Segundo a minha maneira de pensar, se o mundo das idéias se desvincular da realidade e passar a existir com autonomia, o indivíduo cuja razão assim proceder perderá definitivamente a rota da liberdade. Tento conceituar a liberdade como um estado de espírito, como uma alegria íntima (como um prazer erótico, talvez a forma mais consistente e genuína de vaidade), que deriva da coerência entre pensamentos e condutas. Belas idéias que não tenham nada a ver com a realidade da nossa condição nos afastam da liberdade; e é nesta categoria que eu classifico quase todos os sistemas filosóficos e religiosos de grande aceitação. Se as idéias ganham autonomia e se desvinculam do real elas podem ser muito lindas, mas serão falsas. Perde-se o processo criativo fundamental que é o intercâmbio permanente entre os dois mundos; se perde a coerência e, portanto, não há liberdade.
E a tendência para este fascínio pelas idéias é muito fácil de ser entendida, desde que partamos do princípio de que os indivíduos, ao constatar suas propriedades biológicas (ser mortal, por exemplo) e psicológicas (cheio de emoções contraditórias, por exemplo), não gostaram do que observaram. Na medida em que possuem a capacidade de imaginar, podem perfeitamente "inventar" uma outra condição humana, percebida como muito mais requintada e interessante do que a real - que, diga-se de passagem, é a única que existe de fato. Não podem deixar de desenvolver uma enorme irritação contra a realidade, o que implica em revolta contra si mesmo (agravando e perpetuando os sentimentos de inferioridade); esta se manifesta, na maior parte das vezes, de forma banal e artificial, a pessoa implicando com alguma de suas características físicas (estatura, forma de rosto, peso etc.), apenas sinais desta hostilidade contra o eu real e suas propriedades mais relevantes.
As idéias podem ser belas; no seu mundo existe a perfeição; o homem pode sentir-se importante, indispensável; o homem pode e deve buscar a transcendência. O homem real é um mamífero e tem várias reações que, "desgraçadamente", indicam seu parentesco com os outros animais; é imperfeito, insignificante e busca apenas os prazeres. E quanto mais estivermos seduzidos pelas belas idéias, mais difícil será aceitar e digerir a realidade; em função desta dicotomia radical entre o imaginário e o que se observa, surge um tipo de avaliação na qual as "virtudes" (o bem) correspondem ao que se pode atingir através do pensamento; o que se constata em termos de conduta efetiva do ser humano são suas "fraquezas" (o mal), das quais ele terá que tentar livrar-se se quiser atingir os objetivos maiores propostos pelas idéias.

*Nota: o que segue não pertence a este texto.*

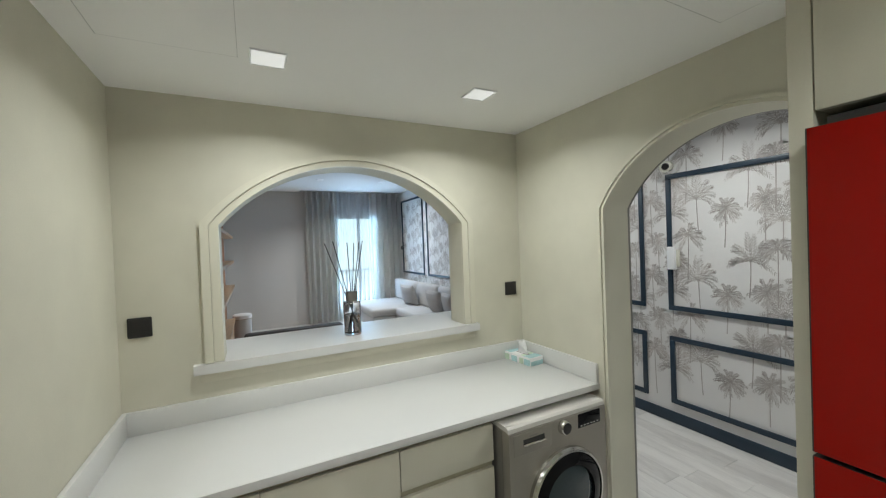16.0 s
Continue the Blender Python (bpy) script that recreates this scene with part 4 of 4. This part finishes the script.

A mim me parece hoje muito claro que não se pode chegar a nada de gratificante para as pessoas através desta postura equivocada, que se baseia essencialmente na não aceitação da condição humana.
As pessoas que se governam pela realidade são mal vistas pelas mais idealistas (além de serem também objeto de admiração e inveja) e se sentem meio banais e simplórias, admirando muito (não sem inveja) os que colecionam "virtudes". Como procedem desta forma por várias razões psicológicas (vaidade, ambição, etc.) e não por convicção de que só existe o mundo real, tendem a se conduzir de um modo cínico e oportunista, guiando-se pelas regras do jogo existente. Os idealistas, por outro lado, se recusam a participar do jogo e só sonham com mudanças radicais. Ninguém atua de modo eficiente em sua própria maneira de viver, em busca da coerência que só pode ser atingida se formos capazes de freqüentar os dois mundos. As idéias têm que ter paralelo na realidade, ainda que isto, à primeira vista, implique na necessidade de "banalizarmos" um pouco nossas concepções, nos livrando daquilo que pode ser encantador mas que não é verdadeiro.
Conforme penso, nada afasta mais as pessoas da agradável e cobiçada sensação de liberdade do que as belas idéias falsas. A luz renasce para as pessoas que não se obrigam mais a ser o que não são, apenas para estarem de acordo com certas convicções e teorias que desprezaram a verdadeira natureza humana.